As we mark the 100th anniversary today of the Great October Socialist Revolution, pundits are laying out what they believe are the lessons of the tragic events which befell Russia and its people in 1917. As my contribution, I would like to draw attention to something a little different: namely, that in Russia revolution means counter-revolution.
The Bolsheviks’ usurpation of power in November 1917 didn’t end the political struggle within Russia. Rather, it intensified it. Counter-revolutionary groups sprung up throughout the country, and before long civil war resulted. The violence which followed inflicted enormous damage on Russia. Bolshevik supporters who imagined that their party’s coup would lead to ‘peace, bread, and land’ proved to be cruelly deceived.

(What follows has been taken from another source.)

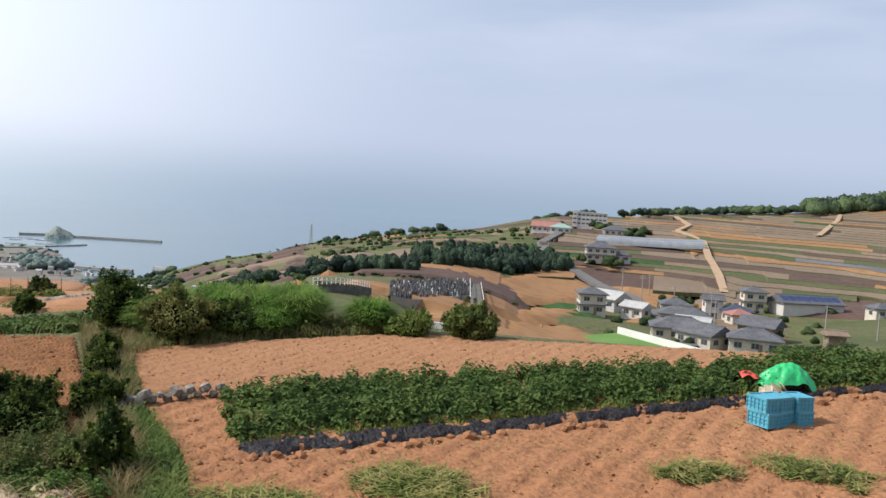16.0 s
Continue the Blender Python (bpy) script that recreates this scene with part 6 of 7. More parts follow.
# green crop and hedges on the plateau
rng = np.random.default_rng(41)
v, f = plants(band([(29.0, -7.9), (33.8, -3.6), (37.4, -4.8), (32, -9.2)], 700, rng), rng, 30, 0.3, 0.32, 0.11)
stuff("crop_rows", "dense green vegetable crop on the plateau", "plants", [(v, f, 0)], [M["fresh_leaf"]])
hedge = np.concatenate([band(p, n, rng) for p, n in (([(31, -3), (34.5, -2.4), (36, -3.4), (31.2, 0.4)], 60), ([(46, -12.6), (50, -9.4), (56, -10), (54, -11)], 45), ([(41, -5.6), (42, -6.4), (52, -8.4), (46, -6.4)], 40), ([(50, -15.6), (62, -18.6), (60, -17.8), (52, -14.8)], 35), ([(38, -8.8), (41, -8.2), (40.5, -9)], 16), ([(62, -1.8), (64, -7), (66, -7), (66, -1.8)], 14), ([(55, 3.6), (63, 2.6), (63, 2.2), (55, 3.2)], 14), ([(28, 8.3), (31, 12.4), (33, 12), (36, 9.6), (30, 7.4)], 110), ([(36, 9.6), (42, 7.6), (42, 6.4), (35, 8)], 70), ([(33, 13.4), (37.6, 12), (40, 13.6), (38.4, 16.6), (34.6, 16)], 110))])
v, f = plants(hedge, rng, 60, 0.5, 0.42, 0.11)
stuff("hedges", "low green weeds and hedges between plateau fields", "weeds", [(v, f, 0)], [M["weed_leaf"]])
tufts = np.concatenate([band(p, n, rng) for p, n in (([(19, 14.5), (22, 10.2), (28, 8.6), (31, 12.6), (27, 13), (24, 14), (26, 17)], 3500), ([(27, 14.5), (25, 17.5), (24, 22), (27, 30), (31, 31), (31, 25), (28, 20)], 2500), ([(33, -2.6), (38, -1), (40, -5.6), (33, -9.6), (28, -7.8)], 500), ([(36, -13.6), (44, -18), (46, -20), (32, -12)], 1800), ([(40, -7.4), (66, -7.2), (66, -8.6), (42, -7.8)], 1200), ([(-9, 25), (-8.6, 33), (-11, 34), (-14, 31), (-11.6, 27.6), (-10, 28.5)], 1800))])
g = grass(tufts, 0.35, rng, 0.022, 0.5)
stuff("rough_grass", "dry and green rough grass on the banks", "grass", [(*g, 0)], [M["dry_grass"]])
for k, (x, y, rad, tall) in enumerate([(36.6, 21.6, 1.5, 2.9), (37.6, 19.8, 1.5, 2.8), (38.3, 18.2, 1.4, 2.5), (38.5, 16.8, 1.1, 2.0), (33.2, 10.2, 1.1, 1.2), (34.4, 9.4, 0.9, 1.0), (44.0, 23.8, 2.2, 3.0), (60.3, 21.6, 3.2, 4.8), (57, 24.5, 2.4, 3.6), (-10.2, 33.5, 1.3, 1.6), (-9.6, 30.5, 0.9, 1.2), (-10.5, 31.4, 0.9, 1.3), (49.5, -11.5, 0.7, 1.0), (37.6, -8.2, 0.5, 0.8), (43.6, -7.6, 0.6, 1.1), (70, -9, 1.6, 2.0), (68, -5.5, 1.4, 1.6)]):
    bush("bush", "dark green bush on the edge of the red fields", x, y, rad, tall, 200 + k, 750, 0.15, "bush_leaf")

# ---- houses, village and bay ----
def ground_at(x, y):
    return float(height(x, y))


def ribbon(name, label, pts, width, mat, lift=0.9, category="path", deep=1.2):
    mid = along(pts, max(1.5, width))
    t = np.gradient(mid, axis=0)
    t /= np.linalg.norm(t, axis=1)[:, None] + 1e-9
    nx = np.stack([t[:, 1], -t[:, 0]], 1) * width / 2
    n = len(mid)
    v = []
    for o, dz in ((-1, -deep), (-1, 0), (1, 0), (1, -deep)):
        q = mid + nx * o
        v.append(np.stack([q[:, 0], q[:, 1], height(mid[:, 0], mid[:, 1]) + lift + dz], 1))
    f = np.array([(r * n + i, r * n + i + 1, (r + 1) * n + i + 1, (r + 1) * n + i) for r in range(3) for i in range(n - 1)])[:, ::-1]
    return tagged(new(name, mesh_np(name, np.concatenate(v), f, [M[mat]])), label, category, kind="structure")


def roof_mesh(w, d, h, rise, over, hip, mat, thick=0.25):
    """A gable or hip roof with eaves; its underside lies at h."""
    x, y = w / 2 + over, d / 2 + over
    k = x - (y if hip else 0.0)
    k = max(k, 0.3)
    lo = [(-x, -y, h), (x, -y, h), (x, y, h), (-x, y, h)]
    eave = [(a, b, c + thick) for a, b, c in lo]
    top = [(-k, 0, h + rise + thick), (k, 0, h + rise + thick)]
    cap = [(-k - 0.1, -0.22, h + rise + thick - 0.02), (k + 0.1, -0.22, h + rise + thick - 0.02), (k + 0.1, 0.22, h + rise + thick - 0.02), (-k - 0.1, 0.22, h + rise + thick - 0.02), (-k, 0, h + rise + thick + 0.22), (k, 0, h + rise + thick + 0.22)]
    v = np.array(lo + eave + top + cap)
    quads = [(3, 2, 1, 0), (0, 1, 5, 4), (1, 2, 6, 5), (2, 3, 7, 6), (3, 0, 4, 7), (4, 5, 9, 8), (6, 7, 8, 9), (10, 11, 15, 14), (12, 13, 14, 15)]
    tris = [(5, 6, 9), (7, 4, 8)]
    return mesh_np("roof", v, [np.array(quads), np.array(tris)], [mat])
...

And so it often is with revolutions. The revolutionaries like to imagine that all they have to do is topple the old order and all will be well. They will establish themselves firmly in authority. They don’t imagine that a significant portion of the population might object to their unconstitutional seizure of power and take up arms against them, and that the revolution, however well-intentioned it may be, will have terrible results. But when a self-appointed elite seizes control in this way, people very often do object, and on occasions do so vehemently enough to do something about it.
We can see this in Ukraine. Those who jumped up and down on Maidan thought that if they toppled the existing regime everybody would just accept what they had done. But, of course, they didn’t. A portion of the Ukrainian population took up arms against the new government, leading to the loss of Crimea and much of Donbass, as well as to thousands of deaths and billions of dollars of physical damage.
Now, I don’t think for one instance that there will be a repetition of Maidan in Russia. I’m one of those who doesn’t believe that the ‘Putin regime’ is about to fall. But let’s just imagine that such a thing could happen, and consider how the Great October Socialist Revolution led to the Civil War, and how Maidan led to anti-Maidan. Mark my words, if there were to be another revolution in Russia, there would be another counter-revolution. There are more than enough modern-day Black Hundreds and lesser opponents of Western liberalism to ensure that any attempt to impose a Western liberal order on Russia by revolutionary means would be met by force. The Russian anti-Maidan would make the Ukrainian version look like a teddy bear’s picnic. It would not be pretty.
Revolutionaries, of course, will say that counter-revolution isn’t their fault; it’s the counter-revolutionaries’ fault. But my point here isn’t to say whether counter-revolution is right or wrong (although regular readers will probably recognize that I tend to be on the counter-revolutionary side). Rather, my point is to say that after revolution, counter-revolution is inevitable, and if it were to happen in Russia, it would be horribly destructive.
It’s something those who call for ‘regime change’, not just in Russia but in a host of other countries, should bear in mind.